All the teachers at our middle school also utilize a reflection center (known to staff and students as the RC). Grade-level teams have a system in place; for example, the seventh grade team uses a stop sign system. If the student cannot be redirected or get on task, the teacher sends the student to the reflection center. The student then completes a problem-solving form to earn his or her way back into class. Each grade level uses the same system, which is reviewed with students and consistently practiced by all teachers on the team.
Additional protocols to manage students and allow for quick transitions are ones that help group students quickly. One practice is to have table groups (usually a group of four) as well as pairs within the group. This will allow for quick discussion, check ins, or even assigning students to work on tasks. Another method is the appointment or clock method where at the beginning of a month, marking period, or unit, students pick or are assigned several appointments (usually 4, but could be up to 12).
Having clear expectations and timely transitions that are communicated to students creates a well-managed environment that fosters an environment for learning.
Educators can also use a variety of protocols to foster learning. Several phases of the learning process, such as brainstorming, discussing, synthesizing, and analyzing can be achieved through protocol-type activities. Protocols work best in classroom environments where students feel safe and willing to take risks. When these processes have been used to foster relationships and classroom structures and expectations, it is only natural that they also can be used to support teaching and learning.
Empowering students to fully participate in a middle school classroom is critical to their learning. One strategy to foster learning and participation is Tabletop Twitter, where the teacher chooses a reading passage, prompt, question, etc. and places it in the middle of a large piece of chart paper. Students are given time to read the selection and respond by writing their thoughts on the chart paper with marker. Following the timed activity, students participate in a review and discussion of their insights. This protocol gives students who are sometimes reluctant to share their thoughts in front of the whole class an opportunity to provide a written response. Think-Pair-Share is another protocol that promotes student participation and helps to create a safe environment for students to participate. Students are given time to reflect individually and time to share with a partner before the teacher asks students to participate in a whole group discussion.

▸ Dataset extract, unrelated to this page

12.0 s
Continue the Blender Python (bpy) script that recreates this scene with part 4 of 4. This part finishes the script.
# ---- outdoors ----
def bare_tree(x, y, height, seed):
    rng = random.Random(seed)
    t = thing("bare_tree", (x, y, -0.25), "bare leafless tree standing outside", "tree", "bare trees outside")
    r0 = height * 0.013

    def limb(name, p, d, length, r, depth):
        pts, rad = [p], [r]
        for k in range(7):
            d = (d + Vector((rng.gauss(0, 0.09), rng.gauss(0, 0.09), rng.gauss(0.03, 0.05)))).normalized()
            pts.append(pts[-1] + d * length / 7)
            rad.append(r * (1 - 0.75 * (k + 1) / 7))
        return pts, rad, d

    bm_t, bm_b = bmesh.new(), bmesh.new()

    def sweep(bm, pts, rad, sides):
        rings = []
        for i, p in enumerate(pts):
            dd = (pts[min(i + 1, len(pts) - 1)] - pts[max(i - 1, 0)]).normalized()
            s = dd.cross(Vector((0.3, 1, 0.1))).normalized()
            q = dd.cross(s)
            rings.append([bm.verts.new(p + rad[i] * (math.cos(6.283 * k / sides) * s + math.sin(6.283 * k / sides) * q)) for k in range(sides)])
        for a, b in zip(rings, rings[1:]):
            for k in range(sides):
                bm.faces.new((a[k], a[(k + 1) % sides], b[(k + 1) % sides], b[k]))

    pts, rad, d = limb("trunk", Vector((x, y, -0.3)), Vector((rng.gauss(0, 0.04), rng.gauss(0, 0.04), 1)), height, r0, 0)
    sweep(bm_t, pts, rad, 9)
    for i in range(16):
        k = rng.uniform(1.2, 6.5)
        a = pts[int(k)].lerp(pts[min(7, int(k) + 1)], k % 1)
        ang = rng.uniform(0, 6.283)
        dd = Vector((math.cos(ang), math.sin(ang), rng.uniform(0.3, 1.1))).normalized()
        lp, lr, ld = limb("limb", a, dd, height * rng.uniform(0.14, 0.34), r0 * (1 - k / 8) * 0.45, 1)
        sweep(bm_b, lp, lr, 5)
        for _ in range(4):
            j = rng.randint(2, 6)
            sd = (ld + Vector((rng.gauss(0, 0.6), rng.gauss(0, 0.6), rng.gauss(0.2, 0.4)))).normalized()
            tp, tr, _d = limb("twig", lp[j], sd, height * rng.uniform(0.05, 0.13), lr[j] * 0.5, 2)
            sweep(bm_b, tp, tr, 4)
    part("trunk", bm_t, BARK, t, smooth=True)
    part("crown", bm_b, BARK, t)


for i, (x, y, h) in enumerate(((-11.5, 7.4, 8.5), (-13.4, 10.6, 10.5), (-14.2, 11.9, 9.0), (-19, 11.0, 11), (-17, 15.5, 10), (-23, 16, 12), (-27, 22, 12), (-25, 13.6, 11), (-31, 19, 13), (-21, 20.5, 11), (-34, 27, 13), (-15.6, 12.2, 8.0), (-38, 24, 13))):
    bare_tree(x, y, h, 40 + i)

David Weinberger stated, “The smartest person in the room is the room.” Collaboration and communication enhance student learning and can be promoted through classroom gallery walks to build collective knowledge in the room. In a gallery walk, teachers propose multiple questions or prompts posted throughout the room. Students are divided into groups and rotate through the posts, spending two to three minutes at each, discussing and recording their ideas. Once all groups have rotated through each post, groups are given time to compile the feedback, synthesize the information, and share out to the whole group. This learning is student-centered and allows all students to participate in the activity.
At Milan Middle School, our math department participates in peer ratings on a response rubric that asks students to analyze student responses to math problems. When students are given an opportunity to critique, it increases their familiarity with the expectations of a quality response and increases the use of content vocabulary. Making this critiquing process common practice makes it safe for all students to take chances and make mistakes. The response becomes a group discussion where the class works together to make adjustments, as necessary, until the answer achieves the highest rating.
These protocols support all learners by giving a voice and promoting engagement. Classroom protocols used to foster relationships, management, and learning lead to a more supportive, collaborative, and engaging environment for all.
Pink, D. (2018). When: The scientific secrets of perfect timing. Riverhead Books: New York.
Sprick, R. (2009). CHAMPS: A proactive and positive approach to classroom management. Pacific Northwest Publishing: Eugene, Oregon.